Kenneth Anger, 1954, Photo: Chester Kessler. Courtesy Sprüth Magers

Kenneth Anger, regarded as a pioneer of counterculture and queer video art, has died.

It was his 1963 film, Scorpio Rising, that cemented his experimental – and controversial – reputation. Featuring no dialogue, the work portrays a gang of Nazi bikers as they prepare for a race, intercut with a disturbing litany of sexual, sadistic and occult images, as well as meditations on the moral panic over rebel icons such as James Dean and Marlon Brando.

Moving around Europe in his twenties, Anger immersed himself in the avant-garde scene, before returning in America at the start of the 1950s. Speaking to the Guardian in 2010, Anger said: ‘I knew all about French avant garde, so I was the American avant garde.’

Among his other feted works was the 38-minute Inauguration of the Pleasure Dome, in which a series of historical, biblical and mythical characters gathered in hallucinogenic, operatic meeting, which caused a stir when first shown in Los Angeles in 1958.

Pushing the boundaries further was Invocation of my Demon Brother (1969), a homage to the evils of rock music featuring shots of Bobby Beausoleil, a member of the Manson family, whom Anger had worked with earlier, but was by that point in prison; strobing erotic imagery; and a synthesizer soundtrack composed by Mick Jagger.
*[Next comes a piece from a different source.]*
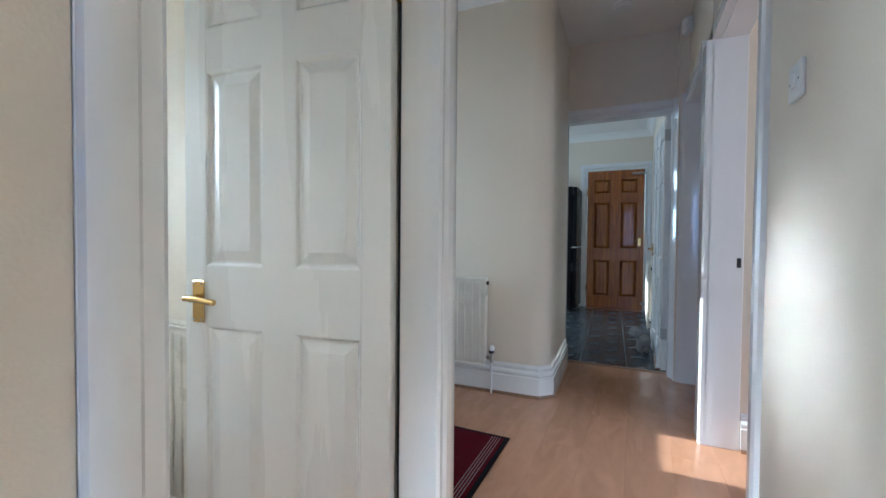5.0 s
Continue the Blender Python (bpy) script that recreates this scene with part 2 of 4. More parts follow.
RENDERED = material("cream_rendered_wall", (0.5, 0.44, 0.33), 0.85, spread=0.08, size=2, grain=60, bump=0.3)
PANE = pane_material("clear_glass", (0.95, 0.98, 0.97), 0.07, streak_haze=0.016)
FROSTED = pane_material("frosted_glass", (0.95, 0.97, 0.98), 0.04, frost=0.88)
LAMP = glow("lit_lamp", (1.0, 0.72, 0.38), 14.0)


# ---- mesh tools ----
def box(bm, x0, x1, y0, y1, z0, z1, bevel=0.0, seg=1):
    vs = bmesh.ops.create_cube(bm, size=1.0)["verts"]
    for v in vs:
        v.co = Vector((x0 + (v.co.x + 0.5) * (x1 - x0), y0 + (v.co.y + 0.5) * (y1 - y0), z0 + (v.co.z + 0.5) * (z1 - z0)))
    if bevel:
        edges = list({e for v in vs for e in v.link_edges})
        bmesh.ops.bevel(bm, geom=edges, offset=bevel, segments=seg, profile=0.5, affect="EDGES")
    return bm


def prism(bm, pts, axis, a0, a1):
    """A polygon of (u, v) pairs pushed from a0 to a1 along an axis; u, v are the two other axes in order."""
    def put(p, a):
        return {"x": (a, p[0], p[1]), "y": (p[0], a, p[1]), "z": (p[0], p[1], a)}[axis]
    lo = [bm.verts.new(put(p, a0)) for p in pts]
    hi = [bm.verts.new(put(p, a1)) for p in pts]
    n = len(pts)
    bm.faces.new(lo)
    bm.faces.new(hi[::-1])
    for i in range(n):
        bm.faces.new((lo[i], hi[i], hi[(i + 1) % n], lo[(i + 1) % n]))
    return bm


def lathe(bm, profile, seg=16, centre=(0, 0), z0=0.0):
    rings = []
    for r, z in profile:
        rings.append([bm.verts.new((centre[0] + r * math.cos(2 * math.pi * k / seg), centre[1] + r * math.sin(2 * math.pi * k / seg), z0 + z)) for k in range(seg)])
    for a, b in zip(rings, rings[1:]):
        for k in range(seg):
            bm.faces.new((a[k], a[(k + 1) % seg], b[(k + 1) % seg], b[k]))
    bm.faces.new(rings[0][::-1])
    bm.faces.new(rings[-1])
    return bm


def loft(bm, rings, cap=True):
    rows = [[bm.verts.new(p) for p in ring] for ring in rings]
    n = len(rows[0])
    for a, b in zip(rows, rows[1:]):
        for k in range(n):
            bm.faces.new((a[k], a[(k + 1) % n], b[(k + 1) % n], b[k]))
    if cap:
        bm.faces.new(rows[0][::-1])
        bm.faces.new(rows[-1])
    return bm


def tube(bm, points, radius, seg=8):
    pts = [Vector(p) for p in points]
    rings = []
    for i, p in enumerate(pts):
        d = (pts[min(i + 1, len(pts) - 1)] - pts[max(i - 1, 0)]).normalized()
        up = Vector((0, 0, 1)) if abs(d.z) < 0.9 else Vector((1, 0, 0))
        u = d.cross(up).normalized()
        w = d.cross(u)
        rings.append([p + radius * (math.cos(2 * math.pi * k / seg) * u + math.sin(2 * math.pi * k / seg) * w) for k in range(seg)])
    return loft(bm, rings)


def finish(name, bm, mat, smooth=0.0):
    bmesh.ops.recalc_face_normals(bm, faces=bm.faces)
    me = bpy.data.meshes.new(name)
    bm.to_mesh(me)
    bm.free()
    me.materials.append(mat)
    if smooth:
        me.shade_smooth()
        me.set_sharp_from_angle(angle=radians(smooth))
    return new(name, me)


def part(name, bm, mat, parent, label="", smooth=0.0):
    ob = finish(name, bm, mat, smooth)
    ob.parent = parent
    if label:
        tagged(ob, label)
    return ob


def thing(name, place, label, category, group="", turn=0.0):
    ob = new(name)
    ob.empty_display_size = 0.05
    ob.matrix_world = pose(*place, 0, 0, turn)
    return tagged(ob, label, category, group)


def structure(name, bm, mat, label, category, smooth=0.0):
    return tagged(finish(name, bm, mat, smooth), label, category, kind="structure")


def wall(bm, axis, p0, p1, a0, a1, z0, z1, holes=()):
    """A wall between the planes p0 and p1 (axis: its normal), along a0..a1, with holes (a, b, zl, zh) through it."""
    def put(a, b, zl, zh):
        if b - a > 1e-4 and zh - zl > 1e-4:
            if axis == "y":
                box(bm, a, b, p0, p1, zl, zh)
            else:
                box(bm, p0, p1, a, b, zl, zh)
    at = a0
    for a, b, zl, zh in sorted(holes):
        put(at, a, z0, z1)
        put(a, b, z0, zl)
        put(a, b, zh, z1)
        at = b
    put(at, a1, z0, z1)
    return bm


def B():
    return bmesh.new()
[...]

That 8-minute short laid the groundwork for Anger’s 1972 Lucifer Rising, a work inspired by the writing of Aleister Crowley (whose Thelemite philosophy Anger adhered to) and the occultist’s descriptions of the Devil as a light-bearing god.

The earliest surviving work by the artist, who first started making films aged 10, is Fireworks (1947). Made aged 20 in his parents’ home in Santa Monica, the film introduced the homoeroticism that remained a constant in the artist’s eight decade career (though he took a twenty-year break at the start of the 1980s). While that work featured one sailer having milk poured over his face while a second unzips his flies to reveal a burning phallic Roman candle, others were more romanic in their gay lens. Kustom Kar Kommandos (1970) slowly pans over a handsome young man as he buffs a customised hot rod car. Like much of Anger’s work, it features a seductive soundtrack, in this case Dream Lover by The Paris Sisters.

He published two sets of memoirs, Hollywood Babylon 1 (1965) and Hollywood Babylon 2 (1984), which were filled with scandalous allegations – not least that Lucille Ball was a prostitute before starring in the six series of I Love Lucy; that James Dean had a ‘disconcerting interest’ in a 12-year-old boy; and that Bette Davis killed her second husband.